In the last six months, Bitcoin prices are down 15% but are more than 40% off their all-time highs, set in November. Similarly, Ether (the traded governance token for the Ethereum blockchain) is off 25% in the last six months and 46% from the ATH. With major crypto assets fully in a bear market, now’s a good time to learn how to start trading cryptocurrency in case the bottom is in.
The first step is setting up a wallet.
Your First Crypto Trade: Wallets
Broadly speaking, wallets come in two flavors: custodial and non-custodial. A custodial wallet is a way to hold crypto assets with an intermediary that has the private keys to the wallet. You’ll use their software or application to set up an account, which you’ll then fund to buy crypto. Custodial wallets are simpler to use than non-custodial wallets. In fact, if you’ve used the popular money-transfer application Venmo, you may already have access to a custodial wallet.
A custodial wallet gives you exposure to crypto investing in a more familiar way that’s more like setting up an account on any other website. You’ll potentially have access to customer service and are less susceptible to some of the more common phishing scams that threaten crypto holders. In exchange, you’re subject to the same anti-money laundering (AML) and “know your client” (KYC) guidelines that all U.S. financial institutions are subject to.

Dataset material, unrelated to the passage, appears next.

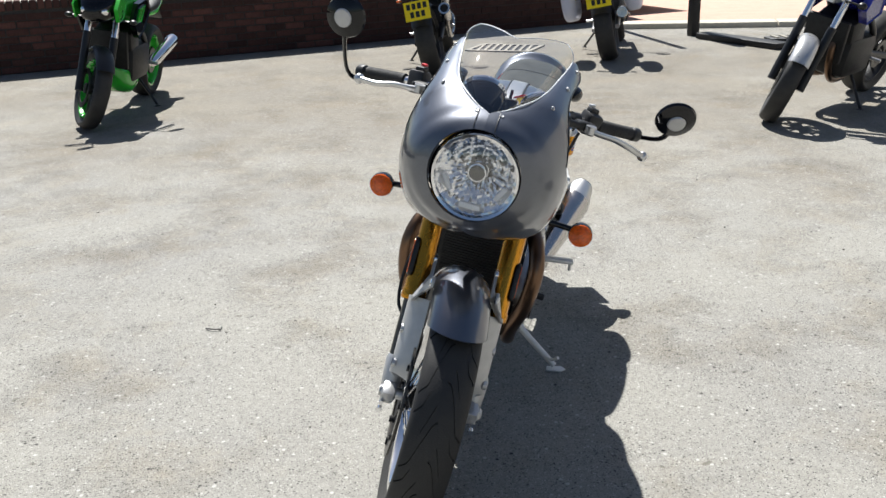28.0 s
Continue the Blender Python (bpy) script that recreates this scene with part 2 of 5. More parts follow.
def glass_material(name, col, rough=0.02):
    m = bpy.data.materials.new(name)
    m.use_nodes = True
    b = m.node_tree.nodes["Principled BSDF"]
    b.inputs["Base Color"].default_value = (*col, 1)
    b.inputs["Roughness"].default_value = rough
    b.inputs["Transmission Weight"].default_value = 1.0
    b.inputs["IOR"].default_value = 1.3
    return m


def thin_glass(name, tint):
    m = bpy.data.materials.new(name)
    m.use_nodes = True
    nt = m.node_tree
    nt.nodes.remove(nt.nodes["Principled BSDF"])
    out = nt.nodes["Material Output"]
    tr = nt.nodes.new("ShaderNodeBsdfTransparent")
    tr.inputs[0].default_value = (*tint, 1)
    gl = nt.nodes.new("ShaderNodeBsdfGlossy")
    gl.inputs["Roughness"].default_value = 0.03
    mx = nt.nodes.new("ShaderNodeMixShader")
    mx.inputs[0].default_value = 0.15
    nt.links.new(tr.outputs[0], mx.inputs[1])
    nt.links.new(gl.outputs[0], mx.inputs[2])
    nt.links.new(mx.outputs[0], out.inputs[0])
    return m


SCREEN = thin_glass("clear_acrylic", (0.9, 0.91, 0.92))
LAMPGLASS = thin_glass("clear_lamp_glass", (0.96, 0.97, 0.98))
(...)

A Coinbase account (not to be confused with Coinbase Wallet) is a popular custodial wallet and a good place to start with your first crypto trade due to the number of different tokens available to investors.
With a non-custodial wallet, on the other hand, there is no intermediary holding your private keys. That means that there’s no intermediary that could be hacked, no centralized failure point; you become your own crypto bank.
Non-custodial wallets can be either software applications (like MetaMask, Coinbase Wallet or Trust Wallet) or physical hardware devices (like Ledger or Trezor). In both instances you are the only person in control of the assets. When you establish a non-custodial wallet, you’ll receive a “seed phrase,” which is a 12-, 18-, or 24-word phrase that allows you to recover the wallet after it’s created.
Think of your seed phrase as the master password to the wallet, which stores the private keys for any crypto asset it supports. If someone gets your seed phrase, they can simply “recover” your wallet and are now in control of your crypto. Which brings us to…
It’s important to remember that the crypto you hold isn’t “in” your wallet, it’s recorded on a decentralized blockchain. Your private keys (and by extension your seed phrase) tell the blockchain whether or not you have authority to move the crypto elsewhere.
With a software wallet your private keys are stored on the corresponding software, which is convenient for transactions (and why it’s often referred to as a “hot” wallet) but creates a security risk. A hardware wallet (or “cold” wallet), on the other hand, doesn’t store your keys on your computer. It makes it less convenient to transact, but makes you less susceptible to hacking, phishing or malware.
If someone is able to access your seed phrase, they can bypass any other security that’s in place, hardware or software. As a general rule, you should write down your seed phrase (in the order it’s presented to you) and save it in a safe physical location. The only time you should use it is if you need to recover your wallet. Don’t type it in emails, don’t enter it into websites, don’t show it to others.
If you’re just making your first crypto trade and decide to use a non-custodial wallet and are not making huge investments, you can probably save your seed phrase on a piece of paper in a hidden location or small safe, jewelry box, etc. That piece of paper is worth whatever amount you have invested. Treat it accordingly.
Large crypto investors will use specialty services to engrave portions of their seed phrase on steel plates and keep them separately in multiple bank safety deposit boxes, sometimes more than one copy just for redundancy!
If you’re just getting started investing a small amount of money, that’s probably overkill.
Funding Your First Crypto Trade and Fees
Funding your first crypto trade will vary by the exchange you use. A Coinbase custodial account will have options to fund with credit cards, bank transfers, wires, etc., and will have deposit and withdrawal limits as well. With Venmo you can use your Venmo balance.
The fees you’ll pay will vary by platform as well. Coinbase has transaction fees, as well as price differences between buyers and sellers; think of it like the bid-ask spread. It’s also important to remember that any transaction recorded to a blockchain has to pay the computers that validate transactions. So even something as seemingly simple as transferring crypto from one wallet to another will have a fee.
How to Start Trading Cryptocurrency
You’ve set up a wallet, secured your seed phrase, deposited a little money and are ready to trade. So you know how to start trading cryptocurrency. Now what? Now you need to pick a crypto and buy it. BTC and ETH are the “blue-chip” cryptos, with more established history and use cases. Buying a little bit of a blue chip is a good place to start. Many crypto traders use the same technical analysis skills that stock traders use, so using technical analysis can help you identify trends and entry/exit points.
After that, you can start exploring other tokens, DeFi earning opportunities (decentralized finance, such as peer-to-peer lending or earning interest), and specialty tokens that have specific governance use cases. Even with increasing awareness and adoption, crypto is still brand new territory in technology and finance, so you should manage your risks and position size accordingly.